### [Task brief]
Return only the line that contains "Continue the Blender" and each line after it, through the last line of the data below, copied exactly.

### [Provided material]
********************
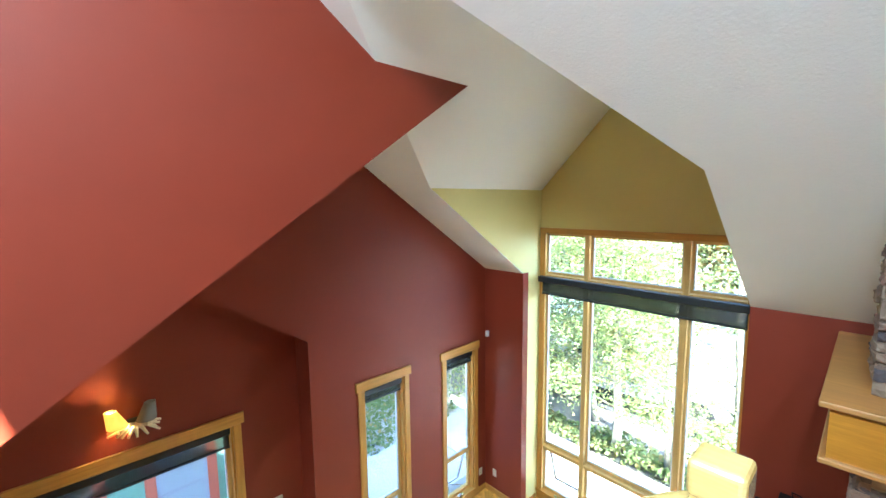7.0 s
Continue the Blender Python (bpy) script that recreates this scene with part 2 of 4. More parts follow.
PATIO = plain("sunlit_patio_concrete", (0.48, 0.475, 0.46), 0.85, vary=0.08, scale=4, bumpy=0.1)
MAUVE = paint("mauve_fascia", (0.42, 0.33, 0.33), rough=0.6)
GREEN_SIDE = paint("sage_green_siding", (0.20, 0.36, 0.28), rough=0.7)
TERRA = paint("terracotta_trim", (0.45, 0.13, 0.08), rough=0.6)
TIMBER = wood("cedar_post", (0.38, 0.17, 0.06), "z", 0.6)
SHINGLE = shingle_material("asphalt_shingle", (0.22, 0.235, 0.26), (0.30, 0.315, 0.34))
LEAF = leaf_material("aspen_leaf", (0.15, 0.21, 0.075), (0.26, 0.31, 0.13))
LEAF_B = leaf_material("autumn_leaf", (0.12, 0.175, 0.06), (0.28, 0.23, 0.085))
BARK = plain("aspen_bark", (0.34, 0.31, 0.26), 0.9, vary=0.3, scale=18, bumpy=0.4)


# ---- mesh helpers ----
def box(bm, x0, x1, y0, y1, z0, z1, bevel=0.0, seg=1):
    lo, hi = (min(x0, x1), min(y0, y1), min(z0, z1)), (max(x0, x1), max(y0, y1), max(z0, z1))
    vs = [bm.verts.new((a, b, c)) for a in (lo[0], hi[0]) for b in (lo[1], hi[1]) for c in (lo[2], hi[2])]
    fs = [bm.faces.new([vs[i] for i in q]) for q in ((0, 1, 3, 2), (4, 6, 7, 5), (0, 4, 5, 1), (2, 3, 7, 6), (0, 2, 6, 4), (1, 5, 7, 3))]
    if bevel:
        es = list({e for f in fs for e in f.edges})
        bmesh.ops.bevel(bm, geom=es, offset=bevel, segments=seg, profile=0.5, affect="EDGES")


def boxes(*rows, bevel=0.0, seg=1):
    bm = bmesh.new()
    for r in rows:
        box(bm, *r, bevel=bevel, seg=seg)
    return bm


def mesh_object(name, bm, mat, smooth=False):
    bmesh.ops.recalc_face_normals(bm, faces=bm.faces[:])
    me = bpy.data.meshes.new(name)
    bm.to_mesh(me)
    bm.free()
    me.materials.append(mat)
    if smooth:
        me.polygons.foreach_set("use_smooth", [True] * len(me.polygons))
    return new(name, me)


def part(name, bm, mat, parent, label="", smooth=False):
    ob = mesh_object(name, bm, mat, smooth)
    ob.parent = parent
    if label:
        ob["label"] = label
    return ob


def thing(name, label, category, group="", at=(0, 0, 0), kind=""):
    ob = new(name)
    ob.location = at
    ob.empty_display_size = 0.1
    return tagged(ob, label, category, group, kind)


def structure(name, bm, mat, label="", smooth=False):
    return tagged(mesh_object(name, bm, mat, smooth), label=label, kind="structure")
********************
### [The reply]
Continue the Blender Python (bpy) script that recreates this scene with part 2 of 4. More parts follow.
PATIO = plain("sunlit_patio_concrete", (0.48, 0.475, 0.46), 0.85, vary=0.08, scale=4, bumpy=0.1)
MAUVE = paint("mauve_fascia", (0.42, 0.33, 0.33), rough=0.6)
GREEN_SIDE = paint("sage_green_siding", (0.20, 0.36, 0.28), rough=0.7)
TERRA = paint("terracotta_trim", (0.45, 0.13, 0.08), rough=0.6)
TIMBER = wood("cedar_post", (0.38, 0.17, 0.06), "z", 0.6)
SHINGLE = shingle_material("asphalt_shingle", (0.22, 0.235, 0.26), (0.30, 0.315, 0.34))
LEAF = leaf_material("aspen_leaf", (0.15, 0.21, 0.075), (0.26, 0.31, 0.13))
LEAF_B = leaf_material("autumn_leaf", (0.12, 0.175, 0.06), (0.28, 0.23, 0.085))
BARK = plain("aspen_bark", (0.34, 0.31, 0.26), 0.9, vary=0.3, scale=18, bumpy=0.4)


# ---- mesh helpers ----
def box(bm, x0, x1, y0, y1, z0, z1, bevel=0.0, seg=1):
    lo, hi = (min(x0, x1), min(y0, y1), min(z0, z1)), (max(x0, x1), max(y0, y1), max(z0, z1))
    vs = [bm.verts.new((a, b, c)) for a in (lo[0], hi[0]) for b in (lo[1], hi[1]) for c in (lo[2], hi[2])]
    fs = [bm.faces.new([vs[i] for i in q]) for q in ((0, 1, 3, 2), (4, 6, 7, 5), (0, 4, 5, 1), (2, 3, 7, 6), (0, 2, 6, 4), (1, 5, 7, 3))]
    if bevel:
        es = list({e for f in fs for e in f.edges})
        bmesh.ops.bevel(bm, geom=es, offset=bevel, segments=seg, profile=0.5, affect="EDGES")


def boxes(*rows, bevel=0.0, seg=1):
    bm = bmesh.new()
    for r in rows:
        box(bm, *r, bevel=bevel, seg=seg)
    return bm


def mesh_object(name, bm, mat, smooth=False):
    bmesh.ops.recalc_face_normals(bm, faces=bm.faces[:])
    me = bpy.data.meshes.new(name)
    bm.to_mesh(me)
    bm.free()
    me.materials.append(mat)
    if smooth:
        me.polygons.foreach_set("use_smooth", [True] * len(me.polygons))
    return new(name, me)


def part(name, bm, mat, parent, label="", smooth=False):
    ob = mesh_object(name, bm, mat, smooth)
    ob.parent = parent
    if label:
        ob["label"] = label
    return ob


def thing(name, label, category, group="", at=(0, 0, 0), kind=""):
    ob = new(name)
    ob.location = at
    ob.empty_display_size = 0.1
    return tagged(ob, label, category, group, kind)


def structure(name, bm, mat, label="", smooth=False):
    return tagged(mesh_object(name, bm, mat, smooth), label=label, kind="structure")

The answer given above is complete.